On the red carpet, Meyers was routinely prompted to explain her own success as a young female musician. “Me just being at the Grammys speaks for itself,” she told Rolling Stone at the ceremony. “But I had a community that gave me opportunity in the same way as anyone. Young girls need to be supported and encouraged by their peers at a young age, and boys need to be shown a good example by their parents and role models. For me, my peers didn’t question our inherent equality and I didn’t either.”

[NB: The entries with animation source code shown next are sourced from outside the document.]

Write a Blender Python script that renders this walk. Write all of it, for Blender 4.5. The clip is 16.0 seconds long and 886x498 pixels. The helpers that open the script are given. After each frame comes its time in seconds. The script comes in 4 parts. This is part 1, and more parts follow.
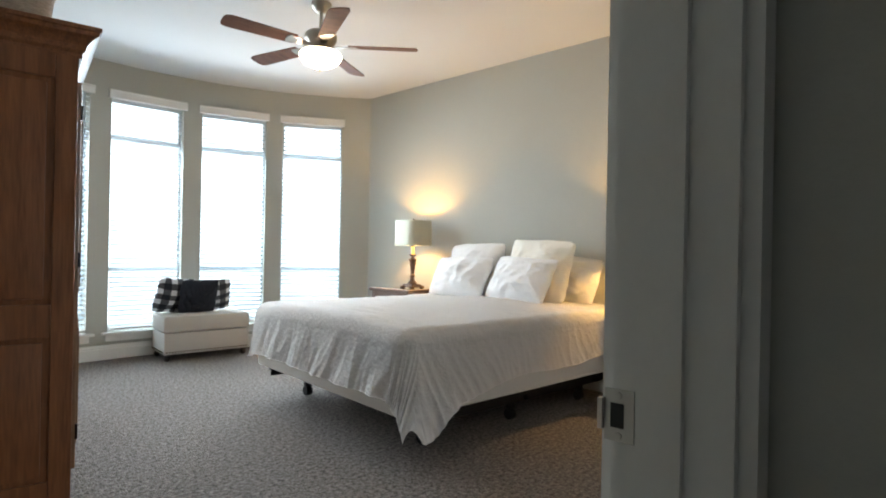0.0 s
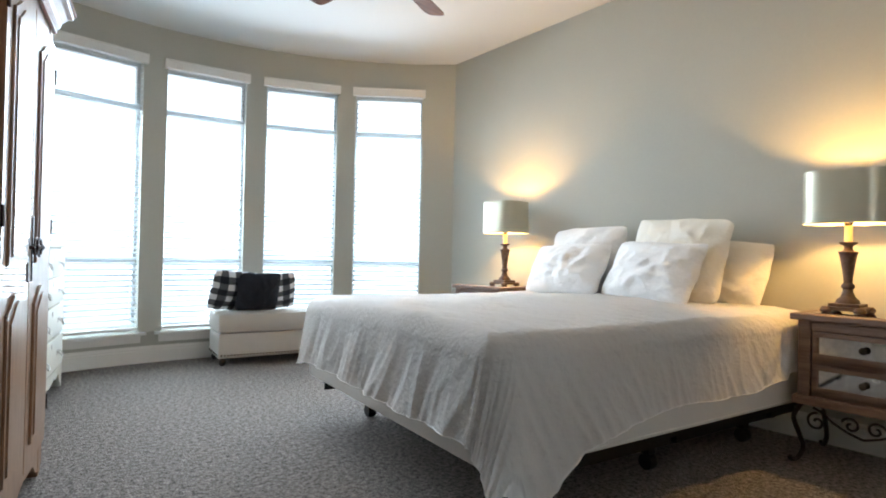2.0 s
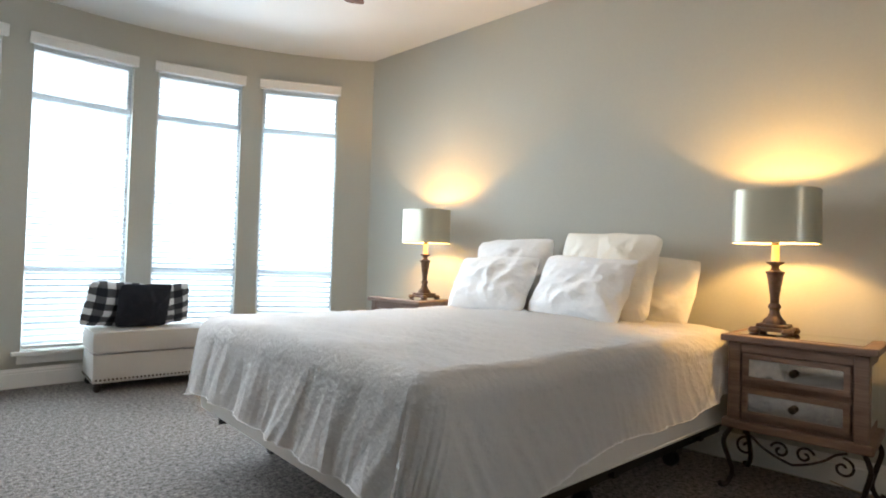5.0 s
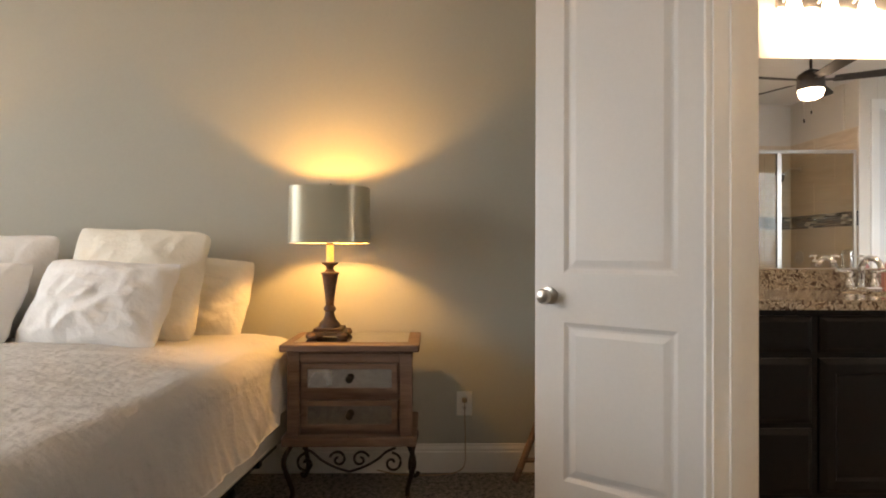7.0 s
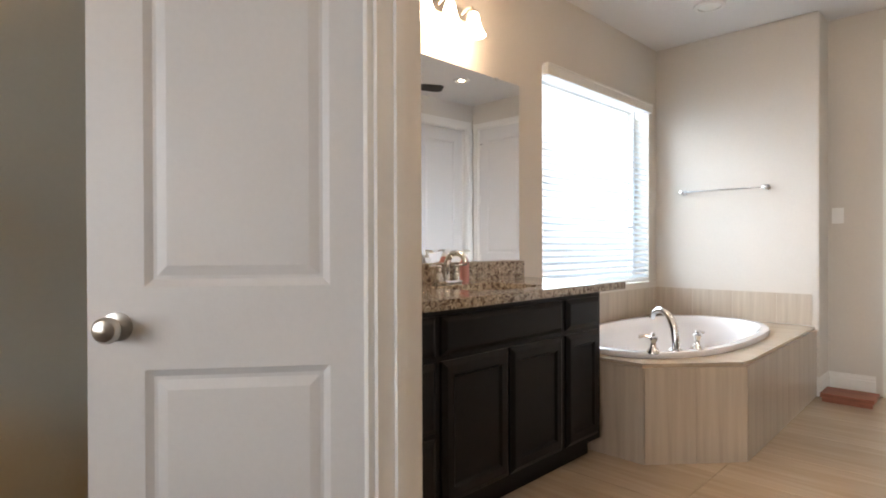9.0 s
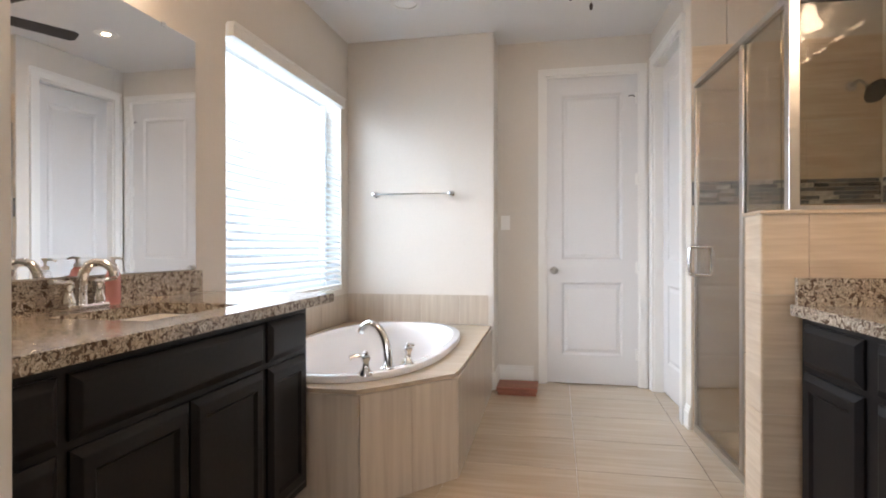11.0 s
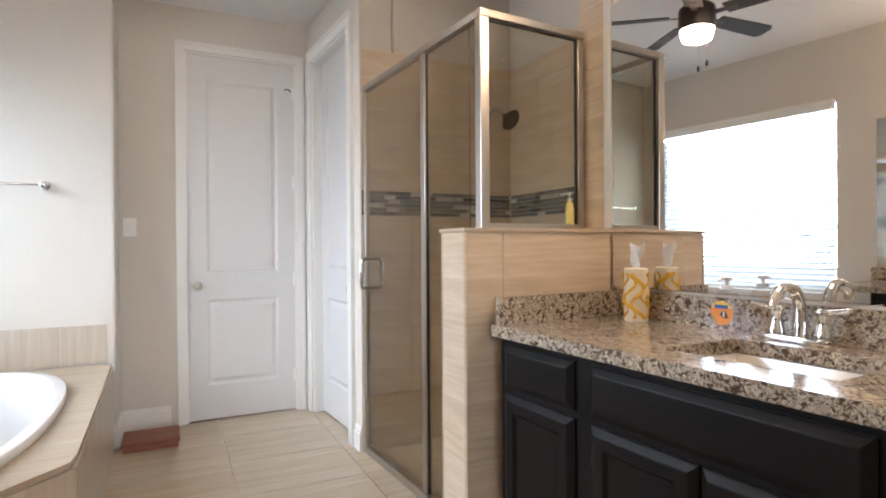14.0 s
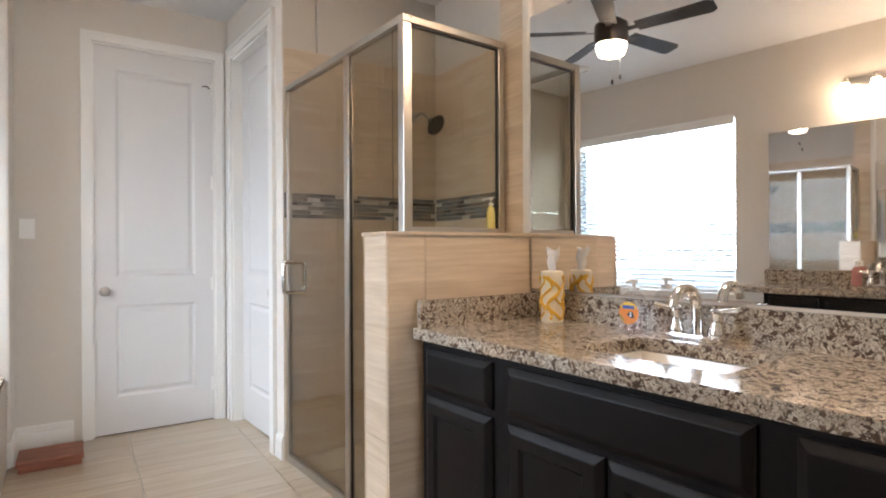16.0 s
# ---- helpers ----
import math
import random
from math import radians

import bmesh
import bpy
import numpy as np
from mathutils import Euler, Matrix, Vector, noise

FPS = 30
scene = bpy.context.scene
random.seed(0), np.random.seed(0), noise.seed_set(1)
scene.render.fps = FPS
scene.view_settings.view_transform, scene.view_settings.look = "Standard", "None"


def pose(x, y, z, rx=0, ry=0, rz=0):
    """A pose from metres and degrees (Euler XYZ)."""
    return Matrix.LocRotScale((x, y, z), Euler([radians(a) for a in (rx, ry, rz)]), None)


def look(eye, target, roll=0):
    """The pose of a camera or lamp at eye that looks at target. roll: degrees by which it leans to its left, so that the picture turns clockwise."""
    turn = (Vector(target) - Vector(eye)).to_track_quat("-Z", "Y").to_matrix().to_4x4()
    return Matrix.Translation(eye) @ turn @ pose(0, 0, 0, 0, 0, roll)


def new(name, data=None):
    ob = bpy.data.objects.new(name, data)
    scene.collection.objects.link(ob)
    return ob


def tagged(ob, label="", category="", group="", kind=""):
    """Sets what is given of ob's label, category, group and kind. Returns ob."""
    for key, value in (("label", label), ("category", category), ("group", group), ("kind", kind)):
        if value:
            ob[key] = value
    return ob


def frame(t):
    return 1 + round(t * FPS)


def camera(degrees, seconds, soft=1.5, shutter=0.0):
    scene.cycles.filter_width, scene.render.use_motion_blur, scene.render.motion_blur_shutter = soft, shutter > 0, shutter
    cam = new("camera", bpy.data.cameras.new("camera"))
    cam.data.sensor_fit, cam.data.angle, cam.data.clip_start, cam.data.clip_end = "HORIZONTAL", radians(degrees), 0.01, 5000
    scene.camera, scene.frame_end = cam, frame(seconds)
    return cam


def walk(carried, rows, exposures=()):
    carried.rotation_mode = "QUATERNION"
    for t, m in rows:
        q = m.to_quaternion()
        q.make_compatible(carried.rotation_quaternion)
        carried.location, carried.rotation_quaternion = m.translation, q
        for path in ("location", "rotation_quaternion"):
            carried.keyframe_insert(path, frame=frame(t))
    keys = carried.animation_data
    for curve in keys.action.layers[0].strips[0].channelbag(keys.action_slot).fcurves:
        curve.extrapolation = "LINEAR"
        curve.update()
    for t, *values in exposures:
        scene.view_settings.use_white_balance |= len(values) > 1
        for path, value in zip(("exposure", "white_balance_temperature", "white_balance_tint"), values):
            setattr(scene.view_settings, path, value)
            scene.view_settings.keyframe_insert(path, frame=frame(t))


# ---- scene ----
cam = camera(76.9, 16.0, soft=1.9)
PATH = [
    (0, (2.09, 1.636, 1.071), (3.553, 3.0, 1.073), 1.1),
    (0.5, (2.236, 1.853, 1.042), (3.534, 3.374, 1.044), 1.3),
    (1, (2.449, 2.042, 1.006), (3.674, 3.624, 1.009), 1.3),
    (1.5, (2.62, 2.218, 0.962), (3.842, 3.801, 0.969), 1.3),
    (2, (2.768, 2.35, 0.917), (3.99, 3.933, 0.94), 1.2),
    (2.5, (2.925, 2.407, 0.923), (4.132, 4.002, 0.946), 1.1),
    (3, (2.937, 2.448, 0.958), (4.143, 4.044, 0.973), 1.3),
    (3.2, (2.92, 2.439, 0.958), (4.123, 4.037, 0.974), 1.2),
    (5.5, (2.935, 2.655, 0.993), (4.581, 3.79, 1.038), 1.1),
    (6, (3.048, 2.694, 1.06), (4.897, 3.456, 1.075), 0.3),
    (6.5, (3.205, 2.73, 1.072), (5.17, 3.1, 1.077), 0.1),
    (7, (3.365, 2.803, 1.062), (5.365, 2.761, 1.075), 0.2),
    (7.5, (3.55, 2.891, 1.08), (5.49, 2.402, 1.072), -0.3),
    (8, (3.754, 2.852, 1.059), (5.592, 2.063, 1.061), -0.3),
    (8.5, (3.942, 2.804, 1.063), (5.579, 1.656, 1.064), -0.4),
    (9, (4.078, 2.723, 1.077), (5.485, 1.302, 1.066), -0.2),
    (9.5, (4.207, 2.636, 1.072), (5.353, 0.997, 1.062), -0.2),
    (10, (4.329, 2.533, 1.076), (5.169, 0.718, 1.066), -0.3),
    (12.5, (4.65, 1.921, 1.121), (4.449, -0.069, 1.118), -0.0),
    (13, (4.697, 1.815, 1.138), (4.191, -0.12, 1.131), -0.2),
    (13.5, (4.697, 1.759, 1.15), (3.978, -0.107, 1.14), -0.2),
    (14, (4.683, 1.774, 1.159), (3.802, -0.021, 1.148), -0.4),
    (14.5, (4.681, 1.803, 1.159), (3.678, 0.072, 1.152), -0.3),
    (15, (4.672, 1.815, 1.169), (3.602, 0.125, 1.156), -0.5),
    (15.5, (4.664, 1.805, 1.152), (3.559, 0.138, 1.158), -0.2),
    (16, (4.666, 1.8, 1.16), (3.567, 0.129, 1.159), -0.3),
]
WHITE = [(0, 0.0, 6300, 12), (3.0, 0.0, 6050, 12), (5.5, -0.05, 6450, 14), (6.5, -0.22, 7250, 18), (7.0, -0.27, 7650, 20), (8.0, -0.3, 7350, 20), (10.0, -0.3, 7000, 22), (12.5, -0.22, 6700, 20), (16, -0.22, 6650, 19)]
walk(cam, [(t, look(eye, target, roll)) for t, eye, target, roll in PATH], WHITE)

# ---- world and large lights ----
world = bpy.data.worlds.new("world")
scene.world = world
world.use_nodes = True
sky = world.node_tree.nodes.new("ShaderNodeTexSky")
sky.sky_type, sky.sun_disc = "NISHITA", False
sky.sun_elevation, sky.sun_rotation = radians(50), radians(200)
world.node_tree.links.new(sky.outputs[0], world.node_tree.nodes["Background"].inputs[0])
world.node_tree.nodes["Background"].inputs[1].default_value = 0.12
sun = new("sun", bpy.data.lights.new("sun", "SUN"))
sun.data.energy, sun.data.angle, sun.data.color = 1.0, radians(10), (1, 0.96, 0.9)
sun.matrix_world = look((0, 0, 30), (6, -12, 0))
scene.view_settings.exposure = 0.0
DAY = (0.77, 0.91, 1.0)
WARM = (1.0, 0.57, 0.16)
BAY_WATTS, BATH_WATTS, LAMP_WATTS = 43, 88, 27


def window_light(m, w, h, watts, spread=130, color=DAY):
    """Sky light that falls through one window's opening, from just outside the pane."""
    d = bpy.data.lights.new("window_light", "AREA")
    d.shape, d.size, d.size_y, d.energy, d.color = "RECTANGLE", w, h, watts, color
    d.spread = radians(spread)
    ob = new("window_light", d)
    ob.matrix_world = m
    return ob


def bulb(p, watts, color=WARM, radius=0.03):
    d = bpy.data.lights.new("bulb_light", "POINT")
    d.energy, d.color, d.shadow_soft_size = watts, color, radius
    ob = new("bulb_light", d)
    ob.location = p
    return ob


# ---- materials ----
def mat(name, color, rough=0.5, metal=0.0, **kw):
    """Principled material with colour variation at two scales and fine relief. kw: var, scale, fine, bump, bscale, spec, trans, emit, stretch, coat."""
    m = bpy.data.materials.new(name)
    m.use_nodes = True
    nt = m.node_tree
    b = nt.nodes["Principled BSDF"]
    b.inputs["Roughness"].default_value, b.inputs["Metallic"].default_value = rough, metal
    b.inputs["Specular IOR Level"].default_value = kw.get("spec", 0.5)
    b.inputs["Coat Weight"].default_value = kw.get("coat", 0.0)
    b.inputs["Base Color"].default_value = (*color, 1)
    if kw.get("emit"):
        b.inputs["Emission Color"].default_value = (*kw.get("ecolor", color), 1)
        b.inputs["Emission Strength"].default_value = kw["emit"]
    var = kw.get("var", 0.0)
    tex = nt.nodes.new("ShaderNodeTexCoord")
    mp = nt.nodes.new("ShaderNodeMapping")
    mp.inputs["Scale"].default_value = kw.get("stretch", (1, 1, 1))
    nt.links.new(tex.outputs["Object"], mp.inputs["Vector"])
    if var:
        a, c = nt.nodes.new("ShaderNodeTexNoise"), nt.nodes.new("ShaderNodeTexNoise")
        a.inputs["Scale"].default_value, c.inputs["Scale"].default_value = kw.get("scale", 3), kw.get("fine", 40)
        a.inputs["Detail"].default_value = c.inputs["Detail"].default_value = 4
        mix = nt.nodes.new("ShaderNodeMath")
        mix.operation = "ADD"
        nt.links.new(mp.outputs[0], a.inputs["Vector"])
        nt.links.new(mp.outputs[0], c.inputs["Vector"])
        nt.links.new(a.outputs[0], mix.inputs[0])
        nt.links.new(c.outputs[0], mix.inputs[1])
        ramp = nt.nodes.new("ShaderNodeMapRange")
        ramp.inputs["From Min"].default_value, ramp.inputs["From Max"].default_value = 0.7, 1.3
        nt.links.new(mix.outputs[0], ramp.inputs["Value"])
        col = nt.nodes.new("ShaderNodeMix")
        col.data_type = "RGBA"
        dark = kw.get("dark", tuple(v * (1 - var) for v in color))
        lite = kw.get("lite", tuple(min(1, v * (1 + var)) for v in color))
        col.inputs["A"].default_value, col.inputs["B"].default_value = (*dark, 1), (*lite, 1)
        nt.links.new(ramp.outputs[0], col.inputs["Factor"])
        out = col.outputs["Result"]
        if kw.get("each"):
            info, hsv = nt.nodes.new("ShaderNodeObjectInfo"), nt.nodes.new("ShaderNodeHueSaturation")
            rr = nt.nodes.new("ShaderNodeMapRange")
            rr.inputs["To Min"].default_value, rr.inputs["To Max"].default_value = 1 - kw["each"], 1 + kw["each"]
            nt.links.new(info.outputs["Random"], rr.inputs["Value"])
            nt.links.new(rr.outputs[0], hsv.inputs["Value"])
            nt.links.new(out, hsv.inputs["Color"])
            out = hsv.outputs[0]
        nt.links.new(out, b.inputs["Base Color"])
    if kw.get("bump"):
        n = nt.nodes.new("ShaderNodeTexNoise")
        n.inputs["Scale"].default_value, n.inputs["Detail"].default_value = kw.get("bscale", 60), 3
        nt.links.new(mp.outputs[0], n.inputs["Vector"])
        bp = nt.nodes.new("ShaderNodeBump")
        bp.inputs["Strength"].default_value, bp.inputs["Distance"].default_value = kw["bump"], kw.get("bdist", 0.004)
        nt.links.new(n.outputs[0], bp.inputs["Height"])
        nt.links.new(bp.outputs[0], b.inputs["Normal"])
    return m


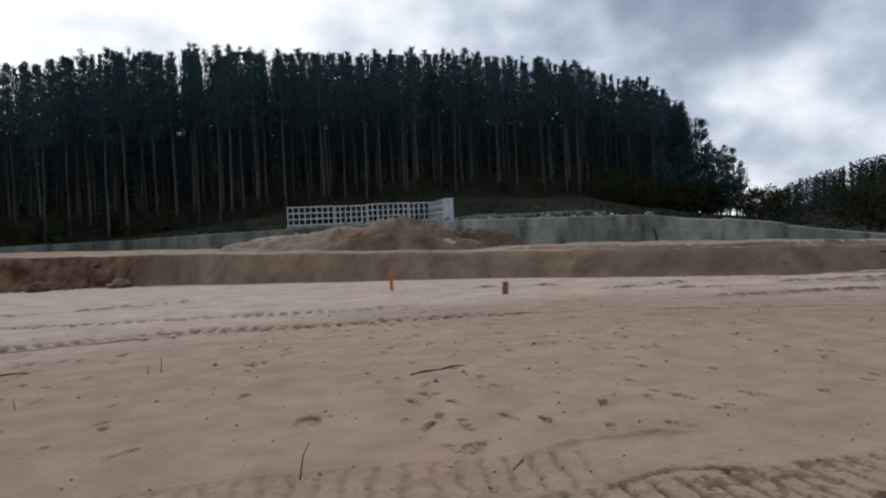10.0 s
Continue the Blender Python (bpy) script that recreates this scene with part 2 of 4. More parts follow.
DARK_STONE = material("dark_granite", [(0.3, (0.015, 0.015, 0.017)), (0.7, (0.04, 0.04, 0.043))], 8, 6, 0.35, spec=0.5)
PETALS = [material("petals_" + n, [(0.3, c), (0.7, d)], 8, 4, 0.7, island=0.25) for n, c, d in (
    ("white", (0.62, 0.62, 0.60), (0.78, 0.78, 0.76)), ("red", (0.20, 0.03, 0.025), (0.32, 0.06, 0.05)), ("yellow", (0.42, 0.32, 0.12), (0.56, 0.45, 0.2)))]

# ---------------------------------------------------------------- numbers for the land
rng = np.random.default_rng(7)
LATTICE = rng.random((256, 256))


def value_noise(x, y):
    xi, yi = np.floor(x).astype(int), np.floor(y).astype(int)
    fx, fy = x - xi, y - yi
    fx, fy = fx * fx * (3 - 2 * fx), fy * fy * (3 - 2 * fy)
    a, b = LATTICE[xi & 255, yi & 255], LATTICE[(xi + 1) & 255, yi & 255]
    c, d = LATTICE[xi & 255, (yi + 1) & 255], LATTICE[(xi + 1) & 255, (yi + 1) & 255]
    return (a * (1 - fx) + b * fx) * (1 - fy) + (c * (1 - fx) + d * fx) * fy - 0.5


def fbm(x, y, octaves=4):
    total, amp = 0.0, 1.0
    for i in range(octaves):
        total = total + amp * value_noise(x * 2 ** i + 17.3 * i, y * 2 ** i + 5.1 * i)
        amp *= 0.5
    return total


def table(*pairs):
    keys, vals = zip(*pairs)
    return lambda az: np.interp(az, keys, vals)


# All seen from the middle of the sand field, by compass angle (degrees right of +y) and radius.
MID = (0.0, 1.0)
TOE = table((-100, 45), (-60, 42), (-30, 38), (-18.8, 35.4), (-11.7, 33.5), (-3.7, 28.4), (5.1, 25.2), (14.3, 23.3), (23.6, 21.5), (32.4, 20.1), (40.5, 19.7), (49.7, 21.4), (57.1, 23.2), (100, 23))
BANK_H = table((-100, 0), (-60, 2.6), (-28, 2.55), (-25.8, 2.4), (-24.3, 1.9), (-23.3, 1.5), (-18, 1.44), (-11, 1.31), (-3, 1.17), (6, 1.0), (15, 0.87), (25, 0.8), (34, 0.72), (42, 0.72), (47, 0.65), (50, 0.62), (56, 0.46), (58.5, 0), (100, 0))
WALL_R = table((-60, 76), (-20, 62.9), (-9.23, 56.9), (-9.2, 56), (6, 48), (15, 44), (31, 40), (36.5, 40), (45, 42), (51, 44), (100, 44))
WALL_LOW = table((-100, 0), (-60, 2), (-18, 2), (-9, 1.67), (-4, 1.47), (10, 1.0), (21, 0.66), (31, 0.6), (36.6, 0.41), (41.7, 0.3), (50, -0.1), (59, -0.5), (100, -0.8))
WALL_TOP = table((-100, 0), (-60, 2.3), (-18, 2.41), (-9, 2.48), (-5, 2.59), (1.5, 2.63), (6, 2.72), (16, 2.56), (25, 2.35), (31, 2.2), (34, 1.87), (36.6, 1.69), (40, 1.36), (43.6, 0.92), (47.4, 0.5), (50, 0.1), (59, -0.6), (100, -0.9))
PLOT_Z = table((-100, 0), (-60, 2.7), (-15, 2.75), (-5, 2.95), (0, 2.95), (16, 2.95), (25, 3.0), (35, 2.3), (40, 1.6), (50, -0.2), (59, -0.9), (100, -1.1))
EDGE_R = table((-60, 85), (-20, 82), (0, 84), (15, 86), (25, 90), (30, 94), (35, 98), (60, 100))
EDGE_Z = table((-100, 0), (-60, 3), (-15.6, 3.0), (-11, 3.05), (-1.6, 5.1), (4.8, 6.4), (14, 7.2), (26, 6.5), (29.5, 5.2), (35, 3.2), (38, 2.4), (45, 0), (60, -1.2), (100, -1.5))
CREST_S = table((-120, 0), (-70, 0.15), (20, 0.175), (27, 0.16), (30, 0.125), (32, 0.095), (34, 0.055), (35.3, 0.03), (36.2, 0.008), (38, -0.002), (45, -0.008), (60, -0.015), (100, -0.015), (120, 0))
RIDGE_Z = table((-120, 0), (-70, 20), (30, 20), (36, 3), (38.6, -1), (40, 2.5), (42, 7), (45, 10.5), (48.6, 13.5), (52, 15.5), (57, 17), (63, 15.5), (80, 14.5), (110, 0))
TOP_SLOPE = table((-40, 0.225), (-17.8, 0.238), (-12.7, 0.262), (-5, 0.278), (5, 0.277), (16.7, 0.272), (25.5, 0.244), (29.5, 0.216), (31.7, 0.205), (34.2, 0.172), (35.4, 0.14), (36.1, 0.095), (38.6, 0.088))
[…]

The band is back home in Pittsburgh now – humbled, but ready to hone their focus more than ever before. On a welcome respite from tour, Morgan plans to spend the next two months home writing new songs, hopefully earning his purple belt in jiu jitsu and plotting the band’s next Grammys showdown. “I don’t want this to be our defining moment,” says Morgan. “I think it’s just our very first foray into a bit of a bigger world.”

“Why even tell the story now?” he asks. “In 10 years it’ll be a lot crazier than this. This story’s just begun.”